====== Supplied information ======
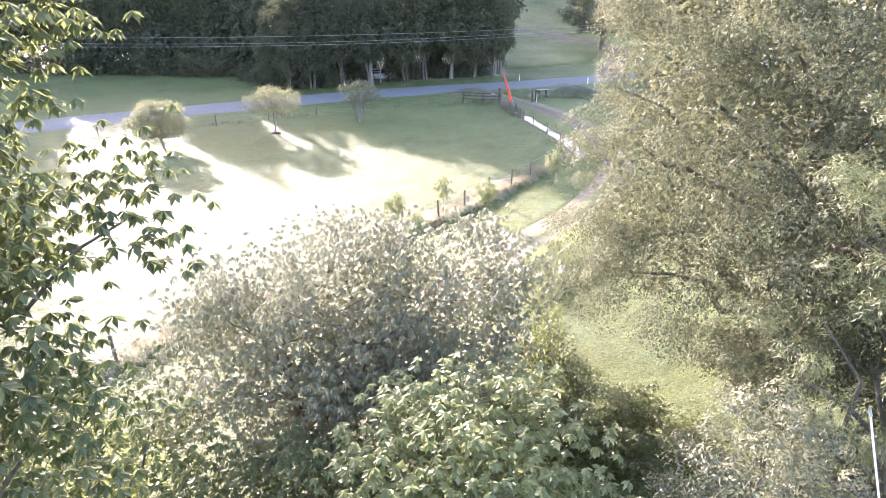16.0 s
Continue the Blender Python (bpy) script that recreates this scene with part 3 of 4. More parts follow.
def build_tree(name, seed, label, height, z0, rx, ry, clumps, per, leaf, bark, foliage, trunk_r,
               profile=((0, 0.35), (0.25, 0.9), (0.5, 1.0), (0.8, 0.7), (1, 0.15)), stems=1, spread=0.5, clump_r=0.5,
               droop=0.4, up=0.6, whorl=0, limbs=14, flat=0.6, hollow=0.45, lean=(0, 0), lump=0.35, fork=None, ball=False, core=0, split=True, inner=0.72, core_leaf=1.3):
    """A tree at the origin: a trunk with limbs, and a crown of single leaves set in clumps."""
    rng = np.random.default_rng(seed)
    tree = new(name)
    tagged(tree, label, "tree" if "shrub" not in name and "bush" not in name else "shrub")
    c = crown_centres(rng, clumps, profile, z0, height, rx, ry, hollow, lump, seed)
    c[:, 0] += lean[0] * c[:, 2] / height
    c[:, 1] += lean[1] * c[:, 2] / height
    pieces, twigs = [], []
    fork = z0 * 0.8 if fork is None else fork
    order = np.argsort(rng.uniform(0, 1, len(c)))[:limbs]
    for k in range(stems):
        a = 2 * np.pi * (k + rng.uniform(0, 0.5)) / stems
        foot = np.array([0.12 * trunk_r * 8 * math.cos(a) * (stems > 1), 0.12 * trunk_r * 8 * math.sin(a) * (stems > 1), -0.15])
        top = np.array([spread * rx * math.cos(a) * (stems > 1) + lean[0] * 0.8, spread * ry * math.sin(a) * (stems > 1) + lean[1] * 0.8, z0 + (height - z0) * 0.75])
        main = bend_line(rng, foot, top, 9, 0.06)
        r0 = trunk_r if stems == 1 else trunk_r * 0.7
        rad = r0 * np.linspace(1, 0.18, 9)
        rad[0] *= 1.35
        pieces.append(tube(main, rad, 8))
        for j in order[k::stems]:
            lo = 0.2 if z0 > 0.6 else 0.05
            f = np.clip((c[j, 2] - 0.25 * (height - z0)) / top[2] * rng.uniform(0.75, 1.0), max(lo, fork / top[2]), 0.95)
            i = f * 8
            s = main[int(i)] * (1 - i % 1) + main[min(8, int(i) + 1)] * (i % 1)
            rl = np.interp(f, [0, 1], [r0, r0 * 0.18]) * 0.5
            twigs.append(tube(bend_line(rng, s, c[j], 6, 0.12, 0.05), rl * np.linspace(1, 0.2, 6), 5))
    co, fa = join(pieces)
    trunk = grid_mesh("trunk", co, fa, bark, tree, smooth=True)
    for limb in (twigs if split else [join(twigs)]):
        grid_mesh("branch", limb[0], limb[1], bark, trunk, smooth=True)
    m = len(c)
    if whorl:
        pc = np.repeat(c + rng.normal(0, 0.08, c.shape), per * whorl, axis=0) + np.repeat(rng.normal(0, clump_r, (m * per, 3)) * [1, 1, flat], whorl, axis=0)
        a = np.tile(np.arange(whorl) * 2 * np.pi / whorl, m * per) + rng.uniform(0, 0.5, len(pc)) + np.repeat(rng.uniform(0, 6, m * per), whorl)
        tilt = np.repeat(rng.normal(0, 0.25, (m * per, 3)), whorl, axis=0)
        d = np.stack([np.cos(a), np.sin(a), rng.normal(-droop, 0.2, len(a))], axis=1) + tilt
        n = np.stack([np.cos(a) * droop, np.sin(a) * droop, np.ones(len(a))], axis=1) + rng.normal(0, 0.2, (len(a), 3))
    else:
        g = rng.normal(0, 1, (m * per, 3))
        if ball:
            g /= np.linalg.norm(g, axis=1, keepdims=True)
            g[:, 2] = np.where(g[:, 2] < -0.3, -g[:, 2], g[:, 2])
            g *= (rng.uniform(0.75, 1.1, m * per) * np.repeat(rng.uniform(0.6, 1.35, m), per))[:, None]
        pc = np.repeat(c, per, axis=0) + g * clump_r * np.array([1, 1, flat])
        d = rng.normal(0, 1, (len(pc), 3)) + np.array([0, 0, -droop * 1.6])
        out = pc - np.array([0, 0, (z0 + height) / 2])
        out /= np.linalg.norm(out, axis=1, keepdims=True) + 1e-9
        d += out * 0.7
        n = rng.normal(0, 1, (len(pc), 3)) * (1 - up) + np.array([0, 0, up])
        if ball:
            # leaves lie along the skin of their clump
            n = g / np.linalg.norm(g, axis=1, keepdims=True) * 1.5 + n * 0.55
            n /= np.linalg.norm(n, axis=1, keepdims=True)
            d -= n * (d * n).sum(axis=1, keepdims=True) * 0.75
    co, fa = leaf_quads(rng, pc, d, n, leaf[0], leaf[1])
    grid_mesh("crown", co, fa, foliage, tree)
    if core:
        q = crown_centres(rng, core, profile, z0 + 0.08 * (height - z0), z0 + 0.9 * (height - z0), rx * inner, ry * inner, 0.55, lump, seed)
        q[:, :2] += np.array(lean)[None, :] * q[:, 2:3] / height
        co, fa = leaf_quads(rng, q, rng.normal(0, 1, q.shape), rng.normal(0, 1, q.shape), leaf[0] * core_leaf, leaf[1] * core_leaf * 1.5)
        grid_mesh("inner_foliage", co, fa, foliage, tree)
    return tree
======
What you are asked to do:
Omit any images, then output the listing exactly.

Solved problem:
16.0 s
Continue the Blender Python (bpy) script that recreates this scene with part 3 of 4. More parts follow.
def build_tree(name, seed, label, height, z0, rx, ry, clumps, per, leaf, bark, foliage, trunk_r,
               profile=((0, 0.35), (0.25, 0.9), (0.5, 1.0), (0.8, 0.7), (1, 0.15)), stems=1, spread=0.5, clump_r=0.5,
               droop=0.4, up=0.6, whorl=0, limbs=14, flat=0.6, hollow=0.45, lean=(0, 0), lump=0.35, fork=None, ball=False, core=0, split=True, inner=0.72, core_leaf=1.3):
    """A tree at the origin: a trunk with limbs, and a crown of single leaves set in clumps."""
    rng = np.random.default_rng(seed)
    tree = new(name)
    tagged(tree, label, "tree" if "shrub" not in name and "bush" not in name else "shrub")
    c = crown_centres(rng, clumps, profile, z0, height, rx, ry, hollow, lump, seed)
    c[:, 0] += lean[0] * c[:, 2] / height
    c[:, 1] += lean[1] * c[:, 2] / height
    pieces, twigs = [], []
    fork = z0 * 0.8 if fork is None else fork
    order = np.argsort(rng.uniform(0, 1, len(c)))[:limbs]
    for k in range(stems):
        a = 2 * np.pi * (k + rng.uniform(0, 0.5)) / stems
        foot = np.array([0.12 * trunk_r * 8 * math.cos(a) * (stems > 1), 0.12 * trunk_r * 8 * math.sin(a) * (stems > 1), -0.15])
        top = np.array([spread * rx * math.cos(a) * (stems > 1) + lean[0] * 0.8, spread * ry * math.sin(a) * (stems > 1) + lean[1] * 0.8, z0 + (height - z0) * 0.75])
        main = bend_line(rng, foot, top, 9, 0.06)
        r0 = trunk_r if stems == 1 else trunk_r * 0.7
        rad = r0 * np.linspace(1, 0.18, 9)
        rad[0] *= 1.35
        pieces.append(tube(main, rad, 8))
        for j in order[k::stems]:
            lo = 0.2 if z0 > 0.6 else 0.05
            f = np.clip((c[j, 2] - 0.25 * (height - z0)) / top[2] * rng.uniform(0.75, 1.0), max(lo, fork / top[2]), 0.95)
            i = f * 8
            s = main[int(i)] * (1 - i % 1) + main[min(8, int(i) + 1)] * (i % 1)
            rl = np.interp(f, [0, 1], [r0, r0 * 0.18]) * 0.5
            twigs.append(tube(bend_line(rng, s, c[j], 6, 0.12, 0.05), rl * np.linspace(1, 0.2, 6), 5))
    co, fa = join(pieces)
    trunk = grid_mesh("trunk", co, fa, bark, tree, smooth=True)
    for limb in (twigs if split else [join(twigs)]):
        grid_mesh("branch", limb[0], limb[1], bark, trunk, smooth=True)
    m = len(c)
    if whorl:
        pc = np.repeat(c + rng.normal(0, 0.08, c.shape), per * whorl, axis=0) + np.repeat(rng.normal(0, clump_r, (m * per, 3)) * [1, 1, flat], whorl, axis=0)
        a = np.tile(np.arange(whorl) * 2 * np.pi / whorl, m * per) + rng.uniform(0, 0.5, len(pc)) + np.repeat(rng.uniform(0, 6, m * per), whorl)
        tilt = np.repeat(rng.normal(0, 0.25, (m * per, 3)), whorl, axis=0)
        d = np.stack([np.cos(a), np.sin(a), rng.normal(-droop, 0.2, len(a))], axis=1) + tilt
        n = np.stack([np.cos(a) * droop, np.sin(a) * droop, np.ones(len(a))], axis=1) + rng.normal(0, 0.2, (len(a), 3))
    else:
        g = rng.normal(0, 1, (m * per, 3))
        if ball:
            g /= np.linalg.norm(g, axis=1, keepdims=True)
            g[:, 2] = np.where(g[:, 2] < -0.3, -g[:, 2], g[:, 2])
            g *= (rng.uniform(0.75, 1.1, m * per) * np.repeat(rng.uniform(0.6, 1.35, m), per))[:, None]
        pc = np.repeat(c, per, axis=0) + g * clump_r * np.array([1, 1, flat])
        d = rng.normal(0, 1, (len(pc), 3)) + np.array([0, 0, -droop * 1.6])
        out = pc - np.array([0, 0, (z0 + height) / 2])
        out /= np.linalg.norm(out, axis=1, keepdims=True) + 1e-9
        d += out * 0.7
        n = rng.normal(0, 1, (len(pc), 3)) * (1 - up) + np.array([0, 0, up])
        if ball:
            # leaves lie along the skin of their clump
            n = g / np.linalg.norm(g, axis=1, keepdims=True) * 1.5 + n * 0.55
            n /= np.linalg.norm(n, axis=1, keepdims=True)
            d -= n * (d * n).sum(axis=1, keepdims=True) * 0.75
    co, fa = leaf_quads(rng, pc, d, n, leaf[0], leaf[1])
    grid_mesh("crown", co, fa, foliage, tree)
    if core:
        q = crown_centres(rng, core, profile, z0 + 0.08 * (height - z0), z0 + 0.9 * (height - z0), rx * inner, ry * inner, 0.55, lump, seed)
        q[:, :2] += np.array(lean)[None, :] * q[:, 2:3] / height
        co, fa = leaf_quads(rng, q, rng.normal(0, 1, q.shape), rng.normal(0, 1, q.shape), leaf[0] * core_leaf, leaf[1] * core_leaf * 1.5)
        grid_mesh("inner_foliage", co, fa, foliage, tree)
    return tree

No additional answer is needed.